Karabük’te görevliydik. Bir akşam çıkageldiler kardeşim Süleyman’la birlikte; aynı gemide askerdiler, sürpriz yapmışlar, bize uğramışlar bayram izninde.
Nasıl mutlu olduk; zaten gurbetteyiz, hısım akrabalık, çocukluğumuz… Kurmuştuk sofralarımızı, gülüş cümbüş, hayaller, güzel günler görmekti dileğimiz.
Can eniştemin yeğeniydi. Fakat sadece bu değildi, akrabalık da vardı babalarımızdan ötürü. Yan yana iki ayrı kapıdan girilirdi evlere; birinde halamlar, diğerinde Süheyla yengeler oturur. Halama her gittiğimizde, mutlaka diğer kapıdan da girilir, ev halkı ne yapıyor, nasıllar hal hatır sorulurdu. Süheyla yenge de Şakir amca da görmüş geçirmiş hatırşinas sevilen insanlardı. Bizler hep beraber büyümüştük, iyi günde kötü günde, özel günlerde hep bir arada!

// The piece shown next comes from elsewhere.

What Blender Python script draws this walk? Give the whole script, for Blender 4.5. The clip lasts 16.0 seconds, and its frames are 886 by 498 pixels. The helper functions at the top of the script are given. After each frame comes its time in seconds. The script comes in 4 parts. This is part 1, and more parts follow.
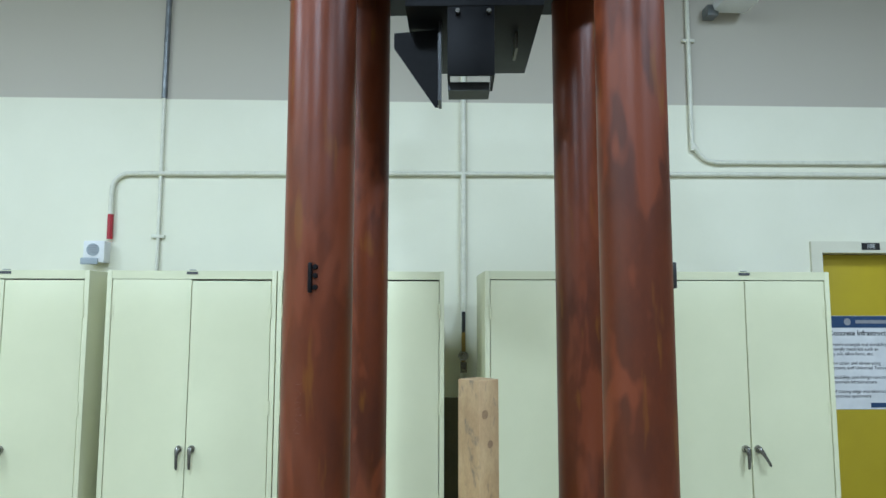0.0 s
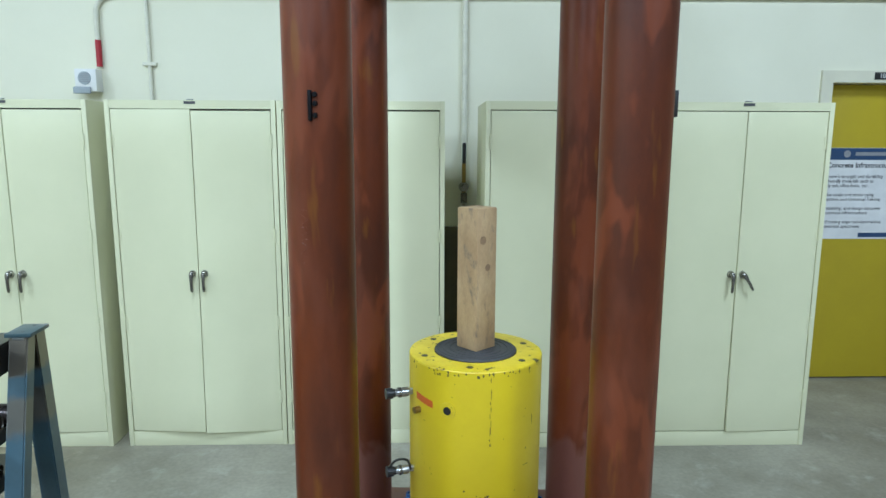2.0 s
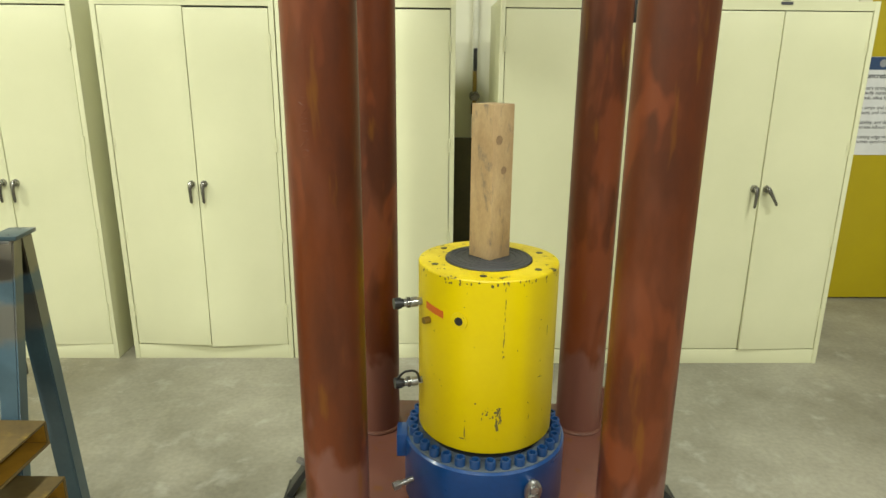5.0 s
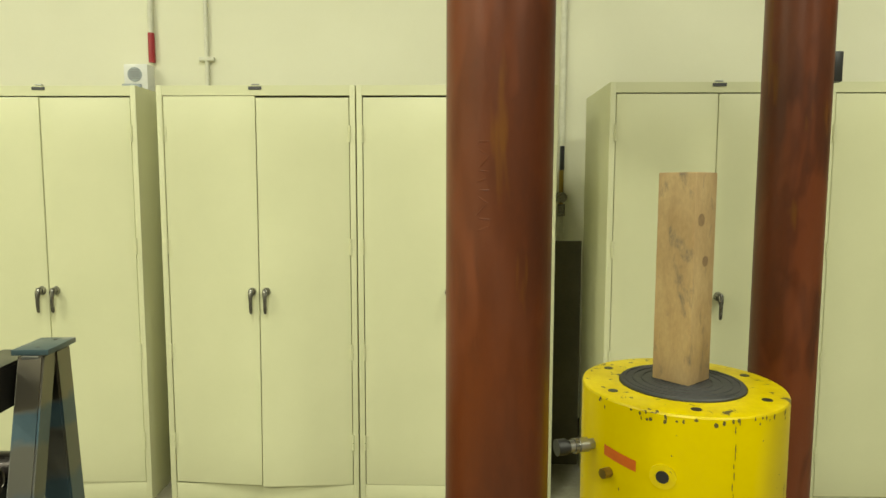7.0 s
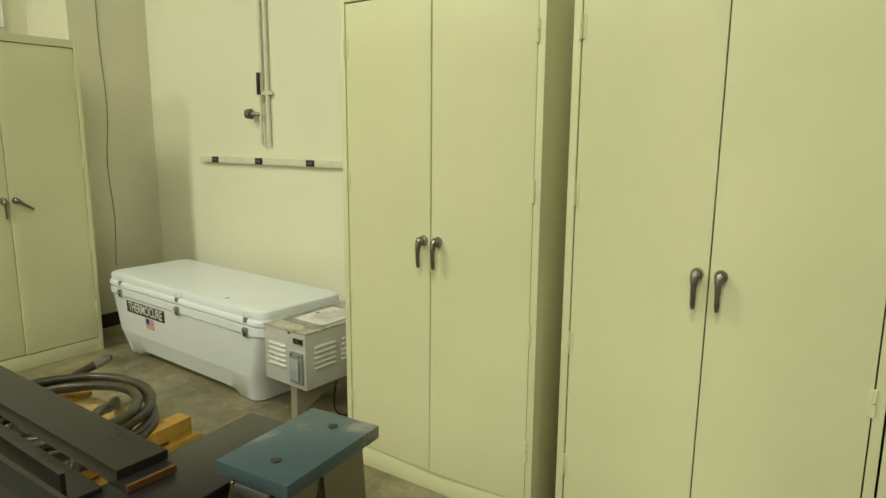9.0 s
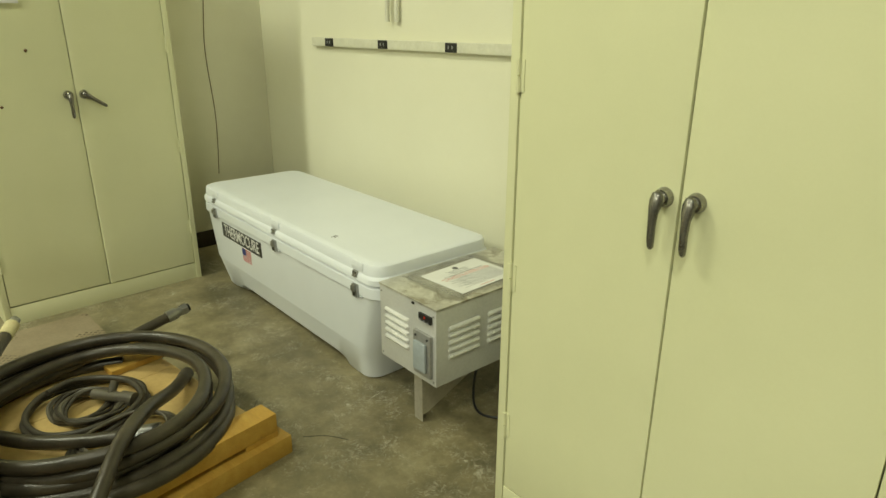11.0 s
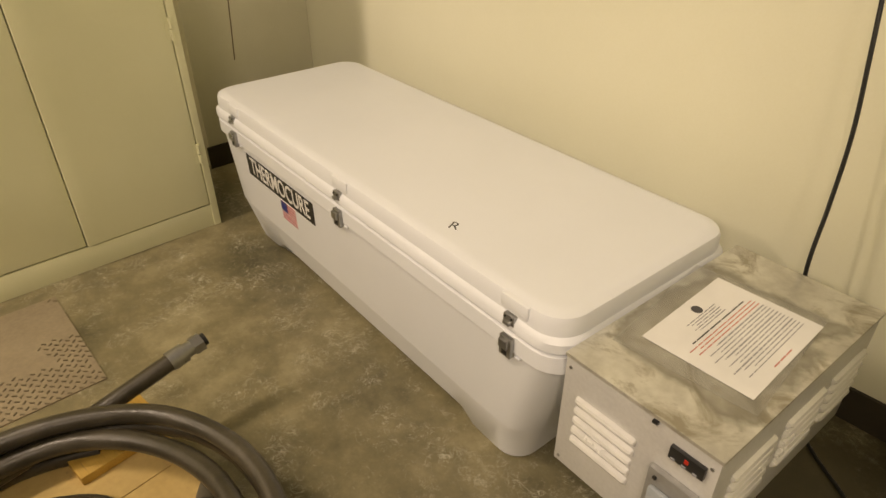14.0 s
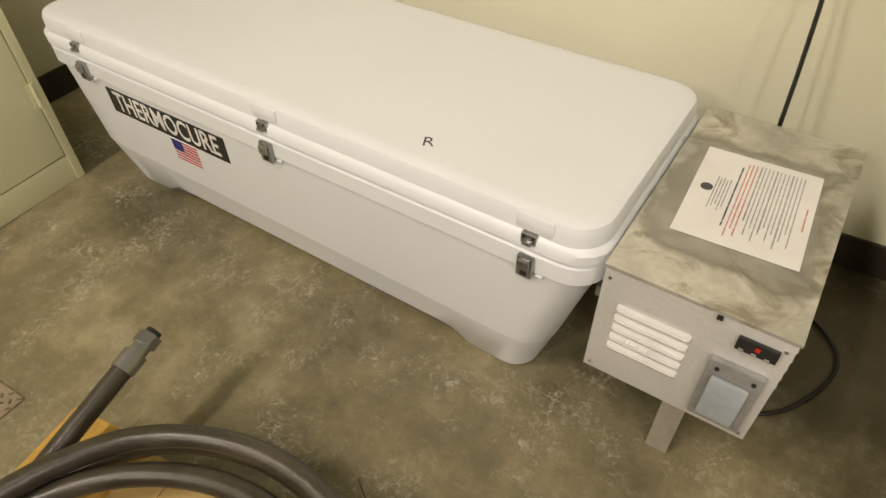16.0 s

Kardeşimle Can, yaşıttılar ve sınıf arkadaşıydılar. İkisinin de dersleri orta halliceydi, okumakla pek alakaları olmadı. Aramızda birer yaş vardı kardeşimin ablası olduğumdan o da abla diye hitap ederdi. Kardeşimin bütün sınıf arkadaşları da halen benim kardeşim gibidir.
Adada yaşayıp özenecekleri şeyler belliydi, kabahatleri de; okulu asmış, ders çalışmamış, Ayazmalar’da ne işleri varmış, gece yarılarına kadar sokaktaymış, çok içmiş vs. En çok halamdan çekinirlerdi her ikisi de, halam kızar diye o onun yüzünden der, kardeşim Can’n yüzünden, halam da iyi olsunlar diye, başlarına bir kötülük gelmesin diye hepimizle uğraştığı gibi çabalayıp dururdu. Saf iyi kalpli çocuklardı, sadece okumayı sevemediler, öngörülü olamadılar.

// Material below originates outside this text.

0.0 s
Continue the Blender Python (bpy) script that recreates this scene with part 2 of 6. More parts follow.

Can hayata iyi başladı aslında; ailesi varlıklıydı, hayatındaki bir çok şey büyük bir özençle yapıldı. Lise bitmeden erken bir evlilik yaptı, erken sorumluluk aldı, belki olgunlaşamamış bir kişilik olarak hep öylece kaldı. Hayallerinin peşinden gitmek istedi, başarmayı değer görmeyi çok istedi ama gerekli eğitimi almadığı pek çok yolda başarılı olamadı. Kayıpları oldu maddi manevi, işi gücü, evliliği, babasını da
kaybedince kendini adaya mahkûm etti.
Kendi kendine bir yaşam sürüyordu anneciği ile birlikte. Bazen balıkçılık, bazen bağlardaki işler. Hâlâ hayalleri vardı; geçen ay aramıştı “balık toptancıları ile çalışmak üzereyim, ev konusunda yardımcı olabilir misin abla” diyerek; sözleşmiştik, olursa eğer arayacaktı.
Okul arkadaşları Ayhan Taslak, Ayhan Ermiş, Can hep birlikte önce İskenderun’a sonra kardeşim Süleyman’la Can İstanbul’da aynı gemiye denk gelmişler, hem akraba hem okul arkadaşı olarak askerlik de aynı gemide çok güzel bir tesadüf olmuş, bol bol anı biriktirmişlerdi.
Askerliklerini bile aynı gemide yapan bu iki çocukluk arkadaşının kaderi maalesef 5 yıl önce ilk kardeşim Süleyman’ı, bu hafta da Can’ı kaybetmemiz, çok erken yaşlarda olması noktasında da bir kez daha kesişti. Her ikisi de, iki asker arkadaşı gencecik, yine sessiz gemilere binip gittiler. Can’la birlikte çocukluğumuzdan bir parça daha koptu.
Huzur içinde, ışıklar içinde olmaları tek temennimiz.
[Bu yazı Nisan 2022’de Bozcaada Mendirek Dergisi’nin 48. sayısında yayınlanmıştır.]